The Specific Challenge of Mission-Led Marketing
A mission-led business is one where the reason the company exists is more specific than "we sell things and make money." It might be a B-Corp built around a particular social outcome, a non-profit running commercial revenue streams, a sustainability-anchored brand, or a founder-led business where the founder's purpose is genuinely part of the value proposition. In every case, the marketing challenge is the same: communicate the mission credibly enough that it builds trust, but commercially enough that the business can actually fund the mission.
The failure modes pull in two directions. Lean too hard into the mission and the marketing reads as pious, alienates buyers who just want the product, and makes the brand feel like it's asking for credit it hasn't earned.
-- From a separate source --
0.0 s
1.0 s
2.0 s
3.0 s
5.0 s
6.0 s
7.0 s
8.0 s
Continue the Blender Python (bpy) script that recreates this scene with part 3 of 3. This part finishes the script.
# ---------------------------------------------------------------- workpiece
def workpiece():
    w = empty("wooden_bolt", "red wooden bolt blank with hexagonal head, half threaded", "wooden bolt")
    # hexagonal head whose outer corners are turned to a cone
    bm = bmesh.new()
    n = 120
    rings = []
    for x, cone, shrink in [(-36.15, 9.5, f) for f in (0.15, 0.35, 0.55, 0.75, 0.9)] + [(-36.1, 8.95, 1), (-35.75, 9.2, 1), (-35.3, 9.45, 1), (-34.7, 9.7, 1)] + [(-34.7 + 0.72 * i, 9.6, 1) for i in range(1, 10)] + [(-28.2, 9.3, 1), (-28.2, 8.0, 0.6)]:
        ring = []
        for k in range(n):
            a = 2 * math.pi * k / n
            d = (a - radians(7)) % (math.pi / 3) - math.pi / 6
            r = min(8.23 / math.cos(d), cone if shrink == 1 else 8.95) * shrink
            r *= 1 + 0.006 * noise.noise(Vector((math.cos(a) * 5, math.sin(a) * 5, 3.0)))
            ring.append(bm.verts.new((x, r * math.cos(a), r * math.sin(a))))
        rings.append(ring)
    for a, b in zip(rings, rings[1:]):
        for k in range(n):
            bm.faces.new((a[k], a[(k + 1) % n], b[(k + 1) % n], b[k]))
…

Lean too hard into the commercial and the mission starts to read as a marketing line — which is the worst of both worlds, because performative purpose is a faster trust-eroder than no purpose at all.
The First Rule: Show, Don't Declare
The most consistent pattern across mission-led brands that get this right is that they do far more demonstration than declaration. They publish impact data instead of impact claims. They tell customer stories where the mission shows up as a consequence rather than a headline. They make the mission visible through choices the audience can observe — a supplier decision, a hiring choice, a product trade-off — rather than through manifestos.
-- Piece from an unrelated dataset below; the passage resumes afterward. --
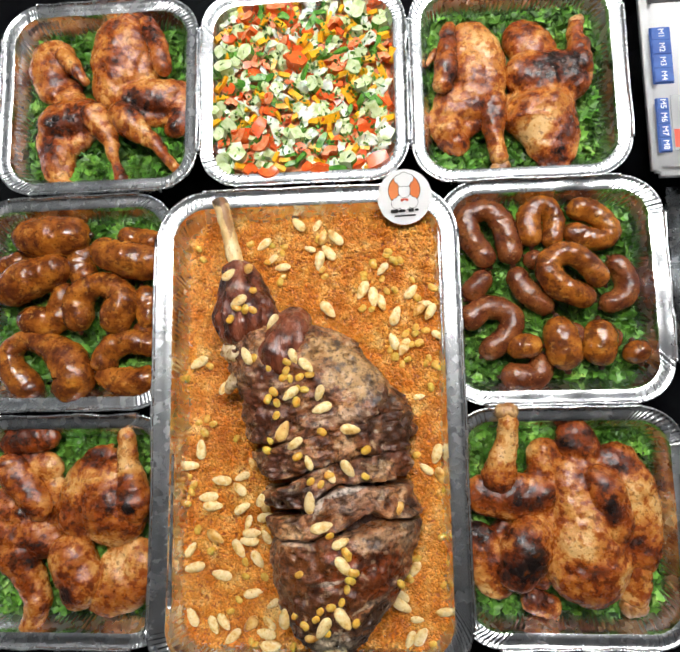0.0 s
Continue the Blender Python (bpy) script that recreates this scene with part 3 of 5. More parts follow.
part("calf_muscle", fibres(tube([(-0.004, 0.084, 0.060), (-0.014, 0.060, 0.075), (-0.022, 0.036, 0.080), (-0.034, 0.010, 0.074)], [0.012, 0.024, 0.028, 0.022], 70, 90, 0.9, 0.9, 0.003, 24, 4), 0.0018, 9), SHANK, lamb, "purple-brown calf muscle")
part("bone", tube([(-0.0965, 0.2130, 0.062), (-0.089, 0.187, 0.060), (-0.073, 0.122, 0.060)], [0.0088, 0.0078, 0.0088], 50, 28, 0.9, 0.35, 0.0010, 90, 5), BONE, lamb, "bare cream shank bone with browned end")
part("tendon", tube([(-0.088, -0.004, 0.058), (-0.078, 0.006, 0.066), (-0.064, 0.018, 0.074)], [0.005, 0.007, 0.007], 30, 22, 0.8, 0.8, 0.0015, 110, 6), FAT, lamb, "pale tendon end")
part("joint", tube([(-0.090, 0.046, 0.060), (-0.076, 0.036, 0.070), (-0.058, 0.040, 0.080)], [0.006, 0.010, 0.008], 34, 26, 0.85, 0.8, 0.003, 80, 9), FAT, lamb, "pale gristly knee joint")
part("fat", tube([(0.012, -0.252, 0.078), (0.028, -0.252, 0.082), (0.046, -0.240, 0.080)], [0.007, 0.012, 0.008], 36, 28, 0.7, 0.9, 0.0025, 70, 7), FAT, lamb, "pale fatty end of the leg")


# ---- parsley, sausages and chickens in the small trays ----
def green_z(x, y):
    return 0.016 + 0.006 * noise.noise(Vector((x * 22, y * 22, 5.0)))


def leaves(count, cx, cy, hx, hy, r, seed):
    """Chopped parsley: small bent, notched leaf scraps and stalks, joined."""
    o = np.random.RandomState(seed)
    verts, faces = [], []
    for _ in range(count):
        x, y = o.uniform(cx - hx, cx + hx), o.uniform(cy - hy, cy + hy)
        if not inside(x, y, cx, cy, hx, hy, r):
            continue
        a, tilt, roll = o.uniform(0, 6.283), o.normal(0, 0.45), o.normal(0, 0.6)
        d = np.array((math.cos(a) * math.cos(tilt), math.sin(a) * math.cos(tilt), math.sin(tilt)))
        s = np.array((-math.sin(a), math.cos(a), 0.0))
        u = np.cross(d, s)
        s, u = s * math.cos(roll) + u * math.sin(roll), u * math.cos(roll) - s * math.sin(roll)
        c = np.array((x, y, green_z(x, y) + o.uniform(0.001, 0.012)))
        k = len(verts)
        if o.rand() < 0.25:
            le, wi = o.uniform(0.006, 0.016), o.uniform(0.0005, 0.0009)
            for q in (-1, 0, 1):
                for b in (0, 2.1, 4.2):
                    verts.append(c + d * le * q * 0.5 + u * 0.0012 * (1 - q * q) + wi * (math.cos(b) * s + math.sin(b) * u))
            for i in (0, 3):
                for b in range(3):
                    e = (b + 1) % 3
                    faces.append((k + i + b, k + i + e, k + i + 3 + e, k + i + 3 + b))
        else:
            big = o.choice([0.8, 1.1, 1.5, 1.9])
            le, wi, bend = big * o.uniform(0.006, 0.012), big * o.uniform(0.0028, 0.0052), o.uniform(-0.002, 0.003)
            out = [(-0.5, 0, 0), (-0.25, 0.9, 1), (-0.05, 0.5, 0.6), (0.2, 1.0, 1), (0.3, 0.45, 0.4), (0.55, 0, 0.3), (0.3, -0.45, 0.4), (0.2, -1.0, 1), (-0.05, -0.5, 0.6), (-0.25, -0.9, 1)]
            for q, w, b in out:
                verts.append(c + d * le * q + s * wi * w * o.uniform(0.7, 1.2) + u * bend * b)
            verts.append(c + u * -0.0006)
            for b in range(10):
                faces.append((k + 10, k + b, k + (b + 1) % 10))
    return verts, faces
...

The brands that get this wrong tend to over-index on declaration: founder letters that explain the mission, mission statements that sit at the top of every page, language that keeps reminding the audience why the brand is good. The audience has heard enough manifestos. What earns trust now is the work itself, presented plainly, with the mission as a consequence of the work rather than its substitute.
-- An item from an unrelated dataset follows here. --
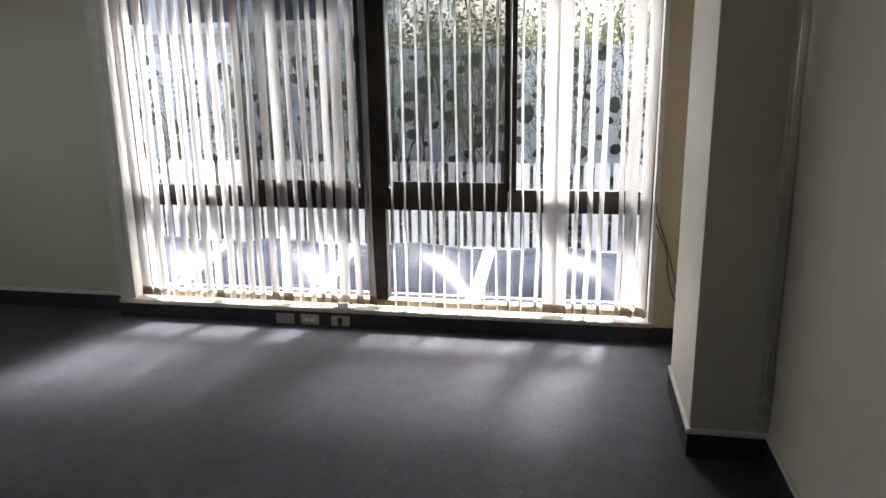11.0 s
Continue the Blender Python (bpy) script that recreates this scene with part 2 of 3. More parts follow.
def box(name, x0, x1, y0, y1, z0, z1, mat, parent=None, bevel=0.0, at=None):
    bm = bmesh.new()
    box_into(bm, x0, x1, y0, y1, z0, z1, 0, bevel)
    return finish(bm, name, mat, parent, at=at)


def boxes(name, rows, mats, parent=None, bevel=0.0):
    """Rows of x0, x1, y0, y1, z0, z1 and, if there are several materials, its index."""
    bm = bmesh.new()
    for r in rows:
        box_into(bm, *r[:6], r[6] if len(r) > 6 else 0, bevel)
    return finish(bm, name, mats, parent)


def structure(ob, label, category):
    return tagged(ob, label, category, kind="structure")


def cable(name, pts, radius, mat, parent=None):
    """A round cable through points, smoothed, as a mesh tube."""
    P = [Vector(p) for p in pts]
    fine = []
    for i in range(len(P) - 1):
        a, b, c, d = P[max(i - 1, 0)], P[i], P[i + 1], P[min(i + 2, len(P) - 1)]
        for k in range(6):
            u = k / 6
            fine.append(0.5 * ((2 * b) + (c - a) * u + (2 * a - 5 * b + 4 * c - d) * u * u + (3 * b - a - 3 * c + d) * u ** 3))
    fine.append(P[-1])
    bm = bmesh.new()
    rings = []
    for i, p in enumerate(fine):
        t = (fine[min(i + 1, len(fine) - 1)] - fine[max(i - 1, 0)]).normalized()
        s = t.cross(Vector((0.3, 0.2, 1)) if abs(t.z) < 0.9 else Vector((1, 0, 0))).normalized()
        n = t.cross(s)
        rings.append([bm.verts.new(p + radius * (math.cos(a) * s + math.sin(a) * n)) for a in (0, 1.257, 2.513, 3.77, 5.027)])
    for r0, r1 in zip(rings, rings[1:]):
        for k in range(5):
            bm.faces.new((r0[k], r0[(k + 1) % 5], r1[(k + 1) % 5], r1[k]))
    bm.faces.new(rings[0][::-1]), bm.faces.new(rings[-1])
    return finish(bm, name, mat, parent, smooth=True)


# ---- the room's shell ----
structure(box("floor", X_L - 0.2, 0.2, -7.2, 0.10, -0.12, 0.0, M_CARPET), "worn charcoal grey cut-pile carpet with pale specks", "floor")
structure(box("wall_left", X_L - 0.2, X_L, -7.2, 0.28, 0.0, H + 0.1, M_WALL), "cream papered wall beyond the partition", "wall")
structure(box("wall_right", X_R, 0.2, -7.2, 0.28, 0.0, H + 0.1, M_WALL), "cream papered side wall", "wall")
structure(boxes("wall_phone", [(X_L, -2.66, -5.49, Y_B, 0.0, H + 0.1), (-2.66, -1.125, -5.49, Y_F, 0.0, H + 0.1)], M_WHITE), "white painted wall carrying the telephone", "wall")
structure(box("wall_entrance", -1.125, X_R, -7.2, -7.08, 0.0, H + 0.1, M_WALL), "plain cream wall closing the entrance", "wall")
structure(box("wall_entrance_side", -1.245, -1.125, -7.08, -5.49, 0.0, H + 0.1, M_WALL), "plain wall beside the entrance", "wall")
structure(box("wall_back_left", X_L, -1.245, -7.2, -7.08, 0.0, H + 0.1, M_WALL), "plain wall closing the place", "wall")
structure(box("door_lining", -1.125, -1.107, -6.5, Y_F - 0.002, 0.0, 2.1, M_BROWN), "olive brown painted lining of the entrance", "door lining")
# window wall: beside, above and below the opening
structure(box("wall_window_left", X_L, -3.833, Y_WL, 0.28, 0.0, H + 0.1, M_WALL), "cream papered wall beside the window", "wall")
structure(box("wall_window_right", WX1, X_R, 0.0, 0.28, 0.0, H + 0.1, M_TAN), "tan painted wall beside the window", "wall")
structure(box("wall_window_head", -3.833, WX1, 0.02, 0.28, HEAD, H + 0.1, M_WALL), "cream wall above the window", "wall")
structure(box("wall_window_foot", -3.833, WX1, 0.012, 0.28, -0.6, SILL - 0.03, M_WALL), "low wall under the window", "wall")
# partition with the cupboard opening
D0, D1, DTOP = -5.327, -4.362, 2.035
structure(boxes("wall_partition", [(X_P - 0.12, X_P, D1 + 0.025, PART_END, 0, H + 0.05), (X_P - 0.12, X_P, Y_B, D1 + 0.025, DTOP + 0.025, H + 0.05), (X_P - 0.12, X_P, Y_B, D0 - 0.022, 0, DTOP + 0.025)], M_WALL),
          "cream papered partition wall with a cupboard in it", "wall")
structure(boxes("cupboard_lining", [(X_P - 0.6, X_P - 0.58, Y_B, D1 + 0.1, 0, 2.2), (X_P - 0.58, X_P - 0.12, D1 + 0.08, D1 + 0.1, 0, 2.2)], M_DARKGAP), "dark inside of the cupboard", "wall")
structure(box("column_left", X_L, -5.049, -1.242, -0.568, 0.0, H, M_WALL), "cream papered column on the side wall", "column")
structure(box("column_right", -0.308, X_R, -1.318, -0.655, 0.0, H, M_WALL, bevel=0.004), "cream painted square column on the side wall", "column")


def ceiling():
    bm = bmesh.new()
    box_into(bm, X_L, X_R, -7.1, 0.1, H + 0.012, H + 0.1, 0)
    y = -6.45
    ys = [y + 0.6 * i for i in range(13)]
    xs = [X_L + 0.35 + 1.2 * i for i in range(6)]
    gaps_y, gaps_x = [-7.1] + [v for v in ys if v < 0.08] + [0.1], [X_L] + [v for v in xs if v < -0.1] + [X_R]
    for a, b in zip(gaps_y, gaps_y[1:]):
        for c, d in zip(gaps_x, gaps_x[1:]):
            box_into(bm, c + 0.006, d - 0.006, a + 0.006, b - 0.006, H + random.uniform(-0.001, 0.001), H + 0.02, 0)
    for a in gaps_y[1:-1]:
        box_into(bm, X_L, X_R, a - 0.011, a + 0.011, H - 0.004, H + 0.008, 1)
    for c in gaps_x[1:-1]:
        box_into(bm, c - 0.011, c + 0.011, -7.1, 0.1, H - 0.0035, H + 0.0085, 1)
    return finish(bm, "ceiling", [M_CEIL, M_TBAR])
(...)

Impact Reports as Marketing Assets
For a mission-led business, the annual impact report is often the single most important marketing asset the company produces. Done well, it's evidence — a year of cost-bearing decisions documented in a format that an outside auditor could check. Done badly, it's glossy collateral that makes the mission feel like a campaign.
The reports that work share a structure. They define the metrics up front and use the same ones every year. They include what got worse alongside what got better. They name the specific decisions where the mission cost the business something. They commit forward to the next year's targets in numbers, not adjectives. They're written in plain language and assume a reader who's looking for reasons to doubt — and answers them.